Information provided:
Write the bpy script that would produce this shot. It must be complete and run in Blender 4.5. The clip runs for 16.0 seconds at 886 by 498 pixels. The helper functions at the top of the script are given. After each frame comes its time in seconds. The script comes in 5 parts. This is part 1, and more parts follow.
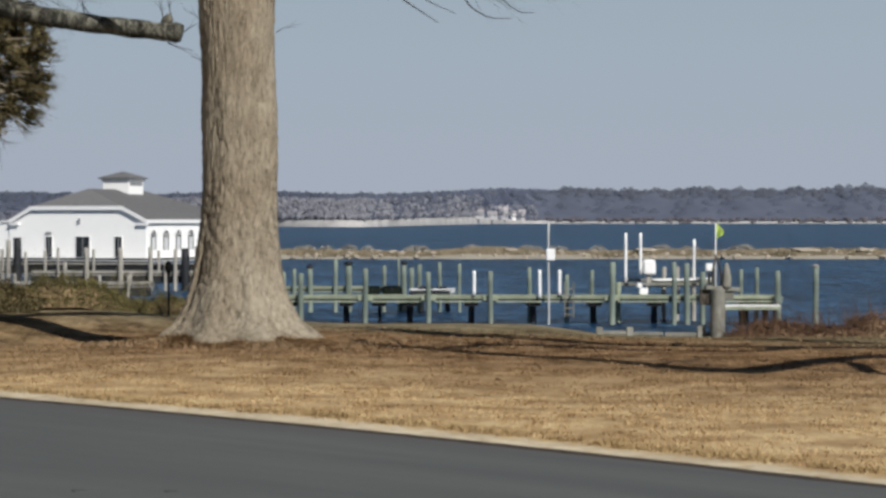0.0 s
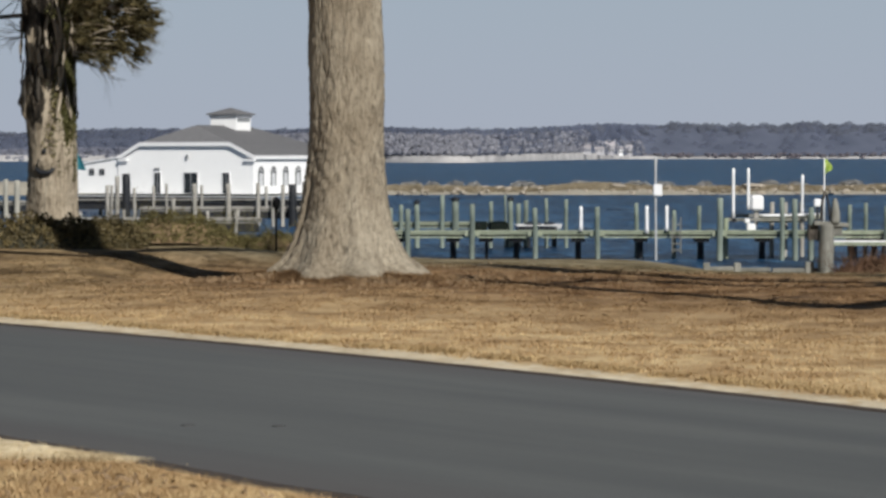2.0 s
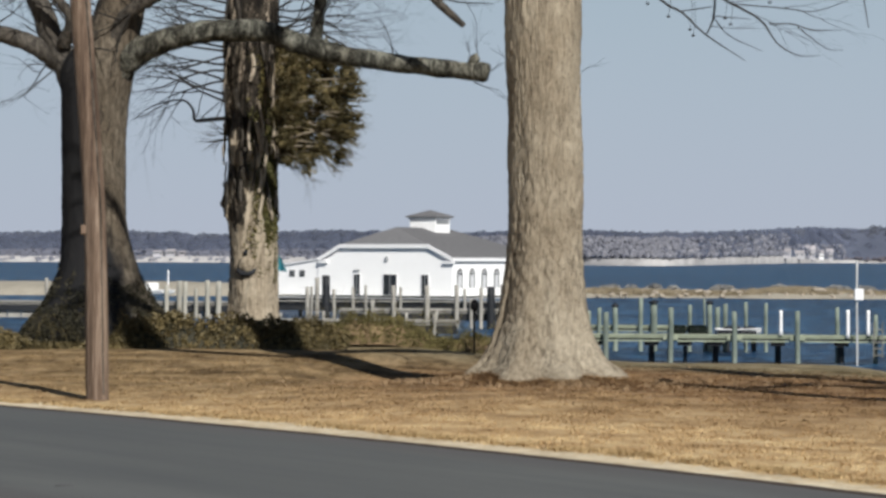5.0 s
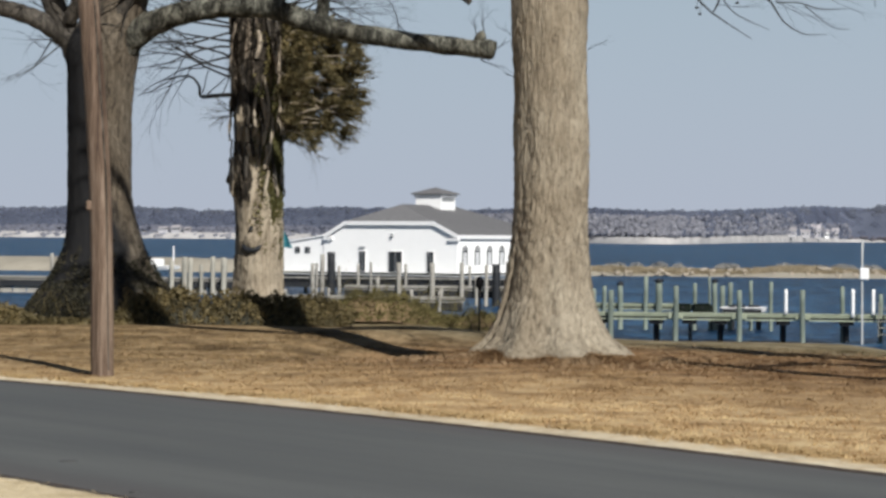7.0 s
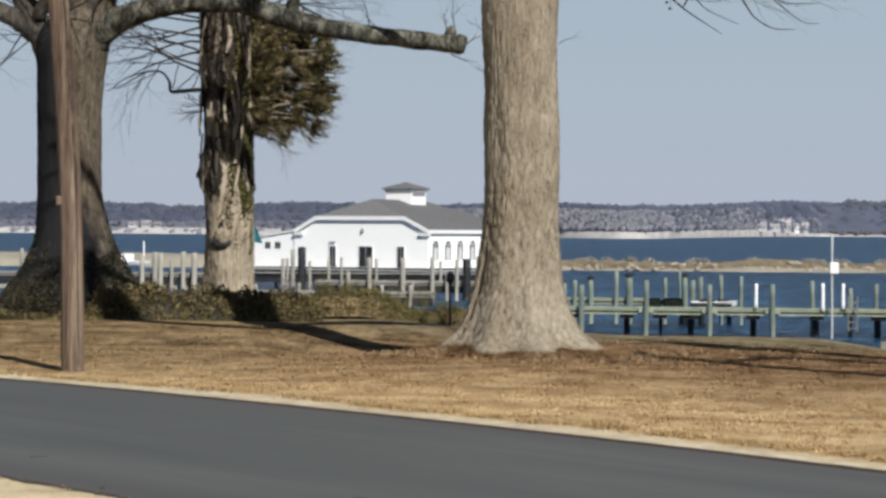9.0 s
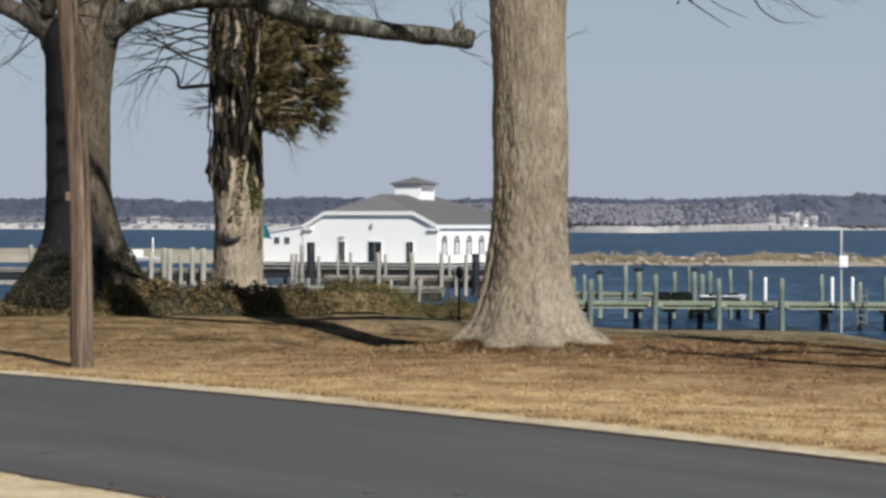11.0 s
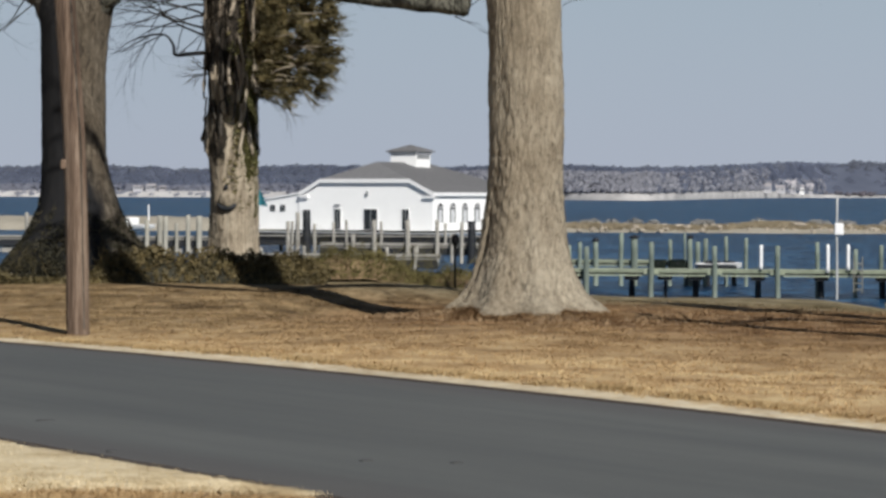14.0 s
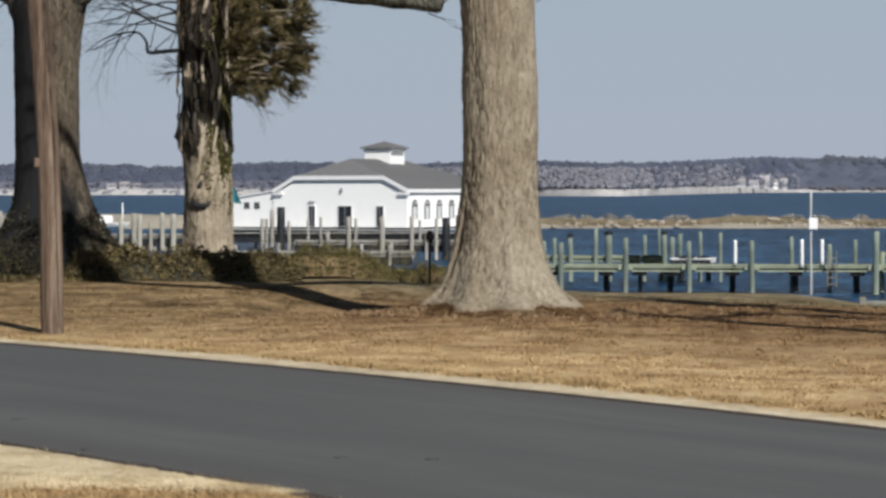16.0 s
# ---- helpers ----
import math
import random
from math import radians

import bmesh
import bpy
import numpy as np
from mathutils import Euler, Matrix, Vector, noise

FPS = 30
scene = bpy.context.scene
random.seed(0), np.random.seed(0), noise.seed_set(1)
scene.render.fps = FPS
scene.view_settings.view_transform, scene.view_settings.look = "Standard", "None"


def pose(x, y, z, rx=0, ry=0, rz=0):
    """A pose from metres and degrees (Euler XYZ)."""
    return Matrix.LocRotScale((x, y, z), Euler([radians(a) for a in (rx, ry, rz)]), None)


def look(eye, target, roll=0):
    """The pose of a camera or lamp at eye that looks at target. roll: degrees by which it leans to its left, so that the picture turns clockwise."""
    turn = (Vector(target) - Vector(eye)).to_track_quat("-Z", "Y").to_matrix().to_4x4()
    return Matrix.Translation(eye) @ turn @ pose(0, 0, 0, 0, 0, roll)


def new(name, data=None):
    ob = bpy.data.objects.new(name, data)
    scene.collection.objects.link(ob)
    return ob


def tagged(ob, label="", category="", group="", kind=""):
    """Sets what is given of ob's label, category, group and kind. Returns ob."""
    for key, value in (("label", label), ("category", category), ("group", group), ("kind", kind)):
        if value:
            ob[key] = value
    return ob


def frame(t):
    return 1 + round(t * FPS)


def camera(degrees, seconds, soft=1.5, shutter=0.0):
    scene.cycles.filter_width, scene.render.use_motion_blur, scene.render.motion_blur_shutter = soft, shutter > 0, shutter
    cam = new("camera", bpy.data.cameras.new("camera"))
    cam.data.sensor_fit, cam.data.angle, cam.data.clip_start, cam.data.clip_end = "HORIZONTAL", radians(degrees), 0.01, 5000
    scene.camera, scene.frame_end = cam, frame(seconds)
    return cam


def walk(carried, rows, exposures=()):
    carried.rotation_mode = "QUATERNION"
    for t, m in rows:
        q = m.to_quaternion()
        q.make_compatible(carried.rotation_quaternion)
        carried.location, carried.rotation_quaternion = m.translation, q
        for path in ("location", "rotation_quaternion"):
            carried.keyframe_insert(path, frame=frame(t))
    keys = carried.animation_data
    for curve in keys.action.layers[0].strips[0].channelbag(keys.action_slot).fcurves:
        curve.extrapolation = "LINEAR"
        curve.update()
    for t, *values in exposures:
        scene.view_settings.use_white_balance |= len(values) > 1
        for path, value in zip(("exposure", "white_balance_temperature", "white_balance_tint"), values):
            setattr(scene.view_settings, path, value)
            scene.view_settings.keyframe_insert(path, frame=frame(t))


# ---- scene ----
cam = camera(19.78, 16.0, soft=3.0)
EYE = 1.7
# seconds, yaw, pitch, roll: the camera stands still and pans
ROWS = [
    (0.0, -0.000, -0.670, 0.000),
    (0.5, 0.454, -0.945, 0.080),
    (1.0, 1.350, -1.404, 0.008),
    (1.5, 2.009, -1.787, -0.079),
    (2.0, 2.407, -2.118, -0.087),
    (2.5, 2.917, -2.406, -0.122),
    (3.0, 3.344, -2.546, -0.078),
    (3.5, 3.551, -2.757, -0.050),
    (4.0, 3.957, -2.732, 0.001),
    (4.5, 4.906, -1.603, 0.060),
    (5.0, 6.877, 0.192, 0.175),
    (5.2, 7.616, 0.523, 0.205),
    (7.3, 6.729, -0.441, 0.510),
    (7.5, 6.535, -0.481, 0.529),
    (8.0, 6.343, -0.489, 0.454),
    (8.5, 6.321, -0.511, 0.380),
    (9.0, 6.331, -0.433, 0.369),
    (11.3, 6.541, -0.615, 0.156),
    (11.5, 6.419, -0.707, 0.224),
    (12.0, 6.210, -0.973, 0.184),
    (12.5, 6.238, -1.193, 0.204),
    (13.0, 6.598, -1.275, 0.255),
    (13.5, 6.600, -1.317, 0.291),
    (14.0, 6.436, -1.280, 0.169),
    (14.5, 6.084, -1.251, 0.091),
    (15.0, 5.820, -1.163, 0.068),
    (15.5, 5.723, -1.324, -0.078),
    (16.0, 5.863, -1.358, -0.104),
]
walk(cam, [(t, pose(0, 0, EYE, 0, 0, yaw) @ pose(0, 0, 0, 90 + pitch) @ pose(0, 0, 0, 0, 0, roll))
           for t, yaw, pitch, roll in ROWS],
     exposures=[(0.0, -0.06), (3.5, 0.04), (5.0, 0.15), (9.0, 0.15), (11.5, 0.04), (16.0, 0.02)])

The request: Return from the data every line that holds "random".

Reply to the exercise:
import random
random.seed(0), np.random.seed(0), noise.seed_set(1)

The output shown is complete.